The connection between filters and pipes is sometimes referred to as a port. Each filter has two ports: the incoming port (a.k.a., inbound port), from which it receives messages, and the output port (a.k.a., outbound port), to which it sends messages. Ports are a general design concept that facilitates system components' decoupling.
Figure 3. Example of filters sharing common message schema
Moreover, filters should be idempotent and stateless, meaning they should return the same output given the same input. Introducing a state between filters introduces dependency, leading to coupling, and hinders their independent reuse.
Error handling is critical in this pattern. Errors can occur at any stage of the pipeline, within any filter, requiring a generic mechanism for handling these errors. The mainstream approach involves introducing retries for errors. If retries are ineffective, the problematic message should be published to a dead-letter queue. All filters should use the same dead-letter queue and append any helpful metadata, such as the filter where the message failed, to assist operators in troubleshooting errors when inspecting the dead-letter queue.
Not all filters are created equal. Some perform CPU-intensive work, while others handle I/O tasks. This discrepancy can lead to some filters being slower and more resource-intensive than others. As demand on our system grows, bottlenecks may emerge in these slower filters, causing delays in the entire pipeline as other filters wait for the output to continue processing.
Since each filter operates as an independent component, we can scale them independently. For instance, if our fraud detection filter becomes a system bottleneck, we can add more consumers for that filter to process work in parallel, thereby increasing the system’s throughput. Additionally, because each filter is separate, we can deploy them on different hardware configurations; CPU-intensive tasks can run on more powerful hardware, while less intensive tasks can run on more efficient hardware. This approach can save costs, as not all operations require high-performance hardware.
As general advice, consider configuring auto-scaling based on the number of messages in the queue (pipe). This allows each filter to adjust the number of consumers to meet demand. This scaling occurs automatically if you are utilizing serverless solutions like Lambda and SQS.
Figure 4. Independent filter scaling
While the Pipes and Filters pattern offers significant benefits for designing modular and scalable systems, it also comes with challenges and downsides. Firstly, implementing this pattern inherently increases system complexity.
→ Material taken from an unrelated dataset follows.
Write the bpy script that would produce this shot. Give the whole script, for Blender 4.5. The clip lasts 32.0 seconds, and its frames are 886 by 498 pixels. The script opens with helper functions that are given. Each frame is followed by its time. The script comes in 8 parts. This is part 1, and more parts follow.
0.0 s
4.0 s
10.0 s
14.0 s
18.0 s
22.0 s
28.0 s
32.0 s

Instead of having a single monolithic module where all the code resides, we now manage many small computation units. This added complexity becomes particularly evident when troubleshooting system errors requires digging through numerous components.
Cost and latency also increase. Utilizing more resources, such as queues and compute infrastructure, raises the overall system’s cost. This cost increase can be substantial if your system processes millions of requests. Additionally, because all the filters are connected asynchronously through pipes, the overall system latency increases due to additional serialization/deserialization and network overhead required to pass messages.
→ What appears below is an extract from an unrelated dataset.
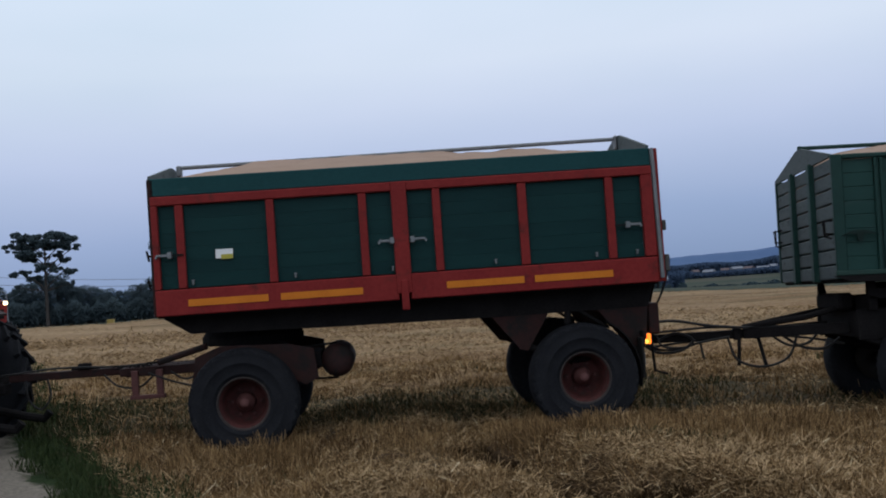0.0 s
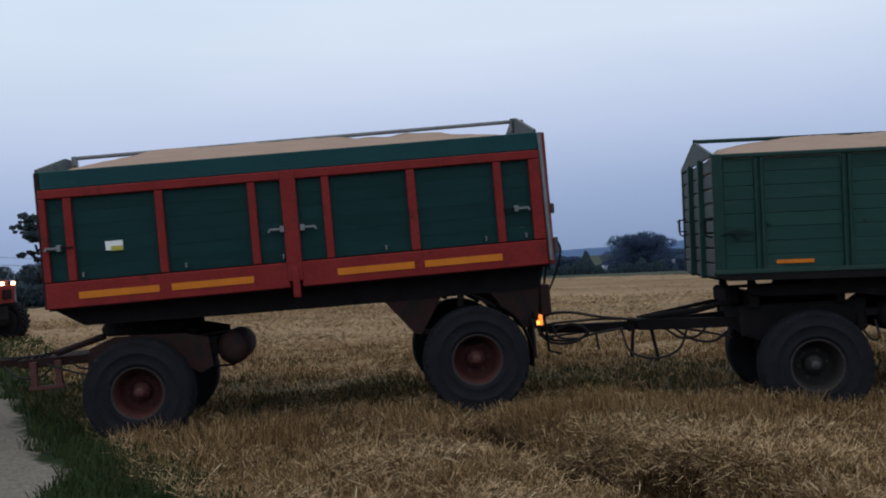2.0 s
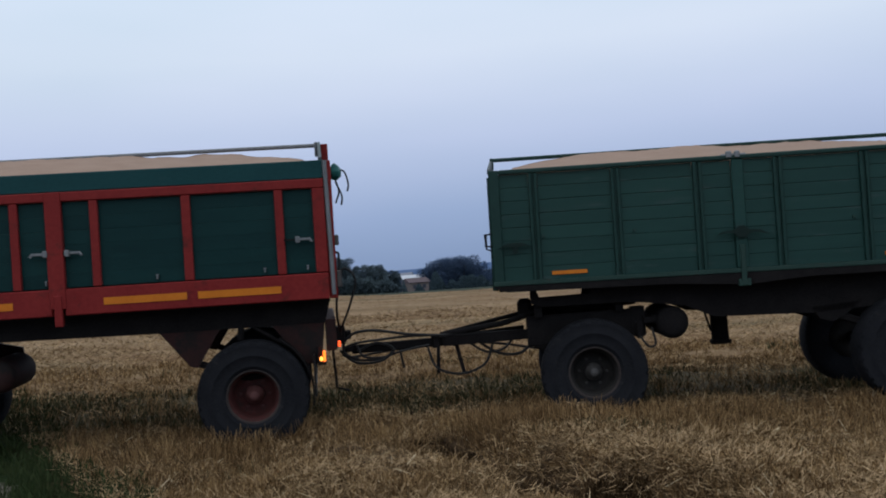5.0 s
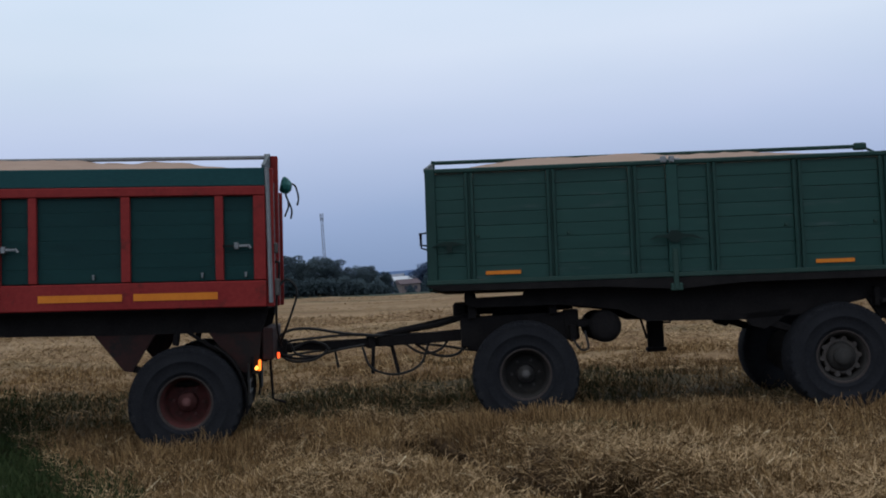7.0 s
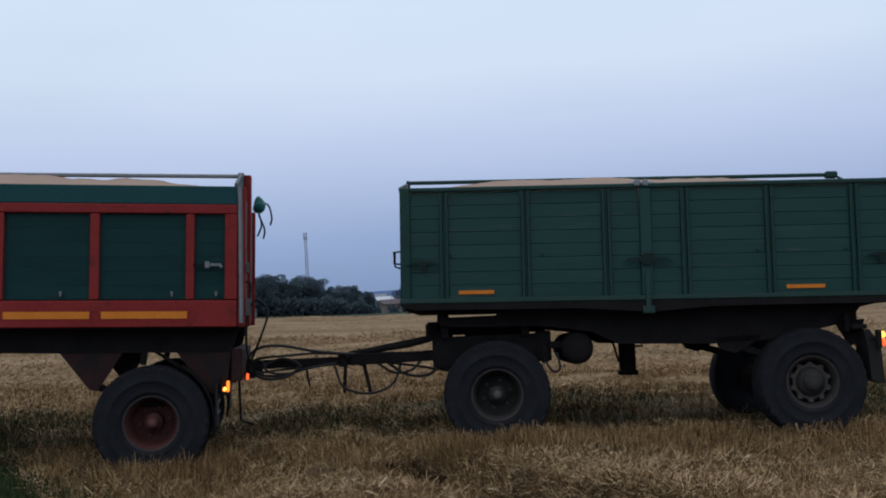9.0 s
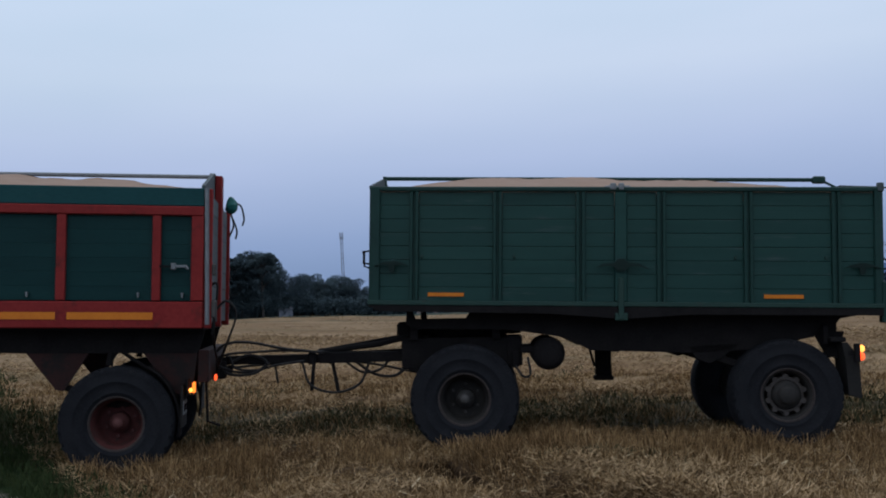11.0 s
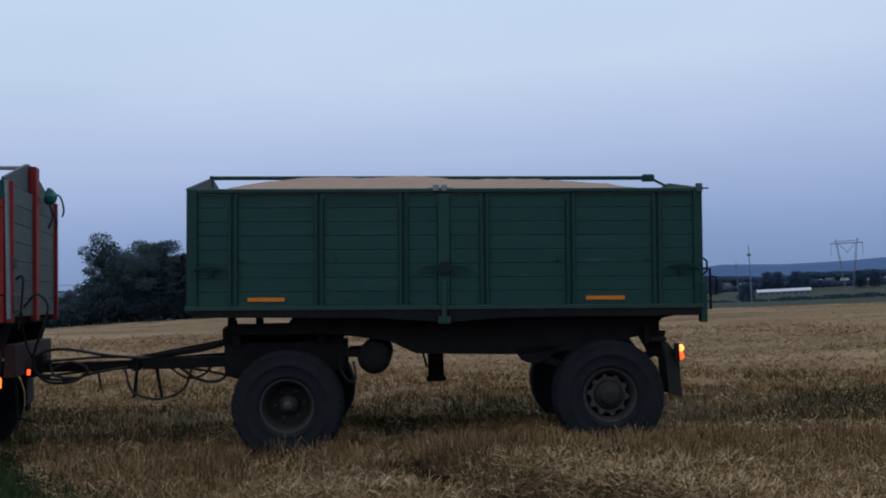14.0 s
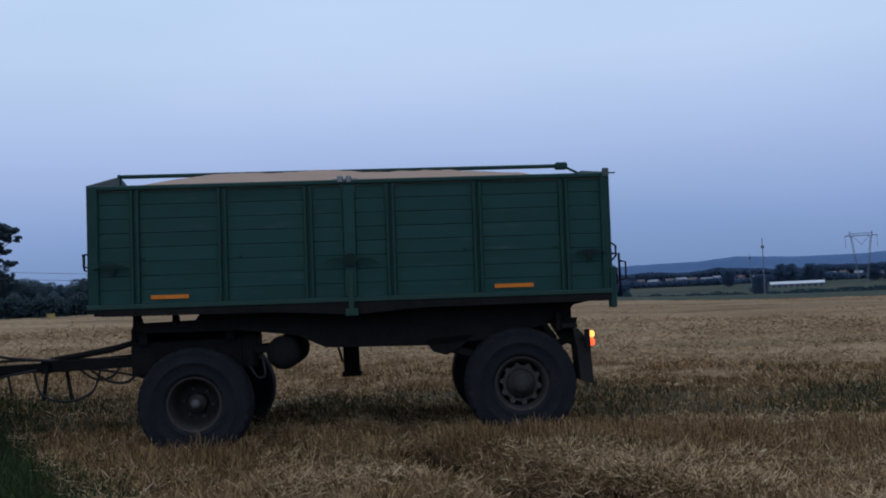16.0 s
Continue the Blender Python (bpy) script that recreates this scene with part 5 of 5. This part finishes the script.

Moreover, monitoring and observability become challenging when computations are distributed across many filters rather than concentrated in a single module. This necessitates implementing distributed tracing solutions, such as AWS X-Ray, to achieve comprehensive observability across all parts of the pipeline and understand the interactions between filters.
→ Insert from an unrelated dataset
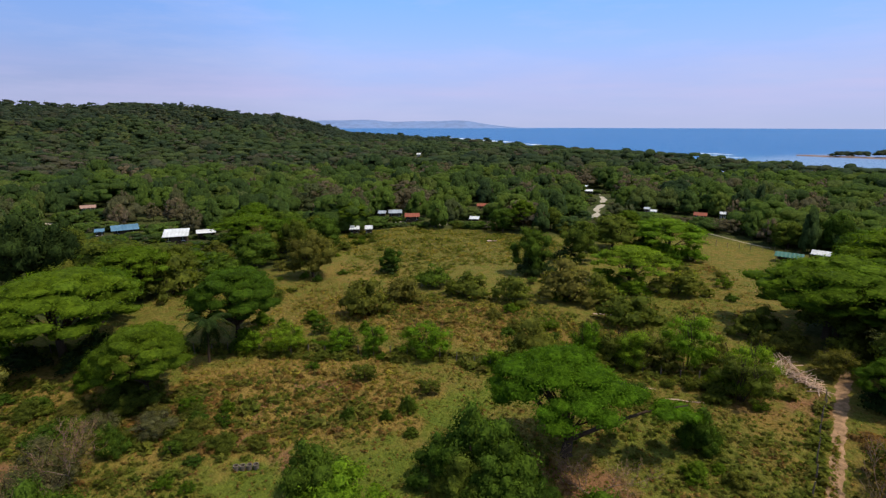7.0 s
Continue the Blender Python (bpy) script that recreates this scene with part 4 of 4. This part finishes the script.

Consider using this pattern when:
Some use cases for this pattern include:
Remember to weigh all the pros and cons when choosing a pattern. Patterns should solve problems and should only be chosen after careful consideration.
Let’s consider how we would build a transaction processing system using the Pipes and Filters pattern. The system’s input will be customer orders placed online. Our requirements are to authenticate the request, validate the input, transform the currency to USD if placed in a different currency, and run a fraud detection algorithm. These steps will comprise our processing pipeline. Lastly, we will apply the business logic for the transaction, which includes deducting the funds from the source account and transferring them to the destination account.
We will use the AWS cloud for our resources. For the messaging system, we will use SQS, which will serve as the pipes of our architecture. The filters will consist of Lambda functions that perform the computations. Additionally, we will apply a DLQ to every queue to handle errors. The DLQ will be a shared queue among all the pipes so we can quickly troubleshoot any errors. The final architecture will look like this:
Figure 5. Example of a transaction processing system using Pipes and Filters
That’s just one example of the Pipes and Filters pattern in action. Remember the main building blocks are the compute resources representing the filters and the messaging broker acting as the pipes. You can use any compute resources and message broker for this.
It’s important to remember that the Pipes and Filters is just one pattern for orchestrating complex workflows or managing sequential processing tasks. A notable alternative for processing similar workflows is Step Functions or State Machines, such as AWS Step Functions. Step Functions can orchestrate complex workflows and branching logic while supporting error handling and state management.
Like Pipes and Filters, Step Functions are built from components (functions) that perform a specific type of computation and are composed to orchestrate a complex workflow. Additionally, you can reuse these functions to build other types of workflows without needing to duplicate the code.
Pipes and Filters primarily focus on the data flow between independent processing units, while Step Functions provide higher-level orchestration and state management capabilities, making them ideal for workflows with conditional logic and stateful interactions.
Step Functions workflow example — Source
To conclude, we’ve delved into the Pipes and Filters pattern, learning about its use in designing robust and scalable processing pipelines.
Our discussion started by exploring the traditional processing pipeline approach, which often relied on monolithic modules to execute all necessary computational tasks for a single event. We highlighted this approach's shortcomings, particularly its impact on system modularity, reusability, and maintainability.
We then shifted our focus on the Pipes and Filters pattern, which entails decomposing a monolithic module into a series of individual processing units, known as filters, interconnected by pipes. We outlined the advantages of this strategy, emphasizing how the ability to scale each filter individually enhances scalability and throughput. The pros and cons of this pattern were thoroughly examined alongside scenarios where it proves most beneficial, such as in ETL processes and media processing tasks.
Now, when confronted with constructing a processing pipeline capable of handling complex computations, you possess an additional strategic option to consider. It’s crucial to remember that patterns are tools; their application should not be automatic but rather the result of careful consideration. Assessing the pros and cons of each potential solution is essential, as is contemplating whether it aligns with your system’s current and future states.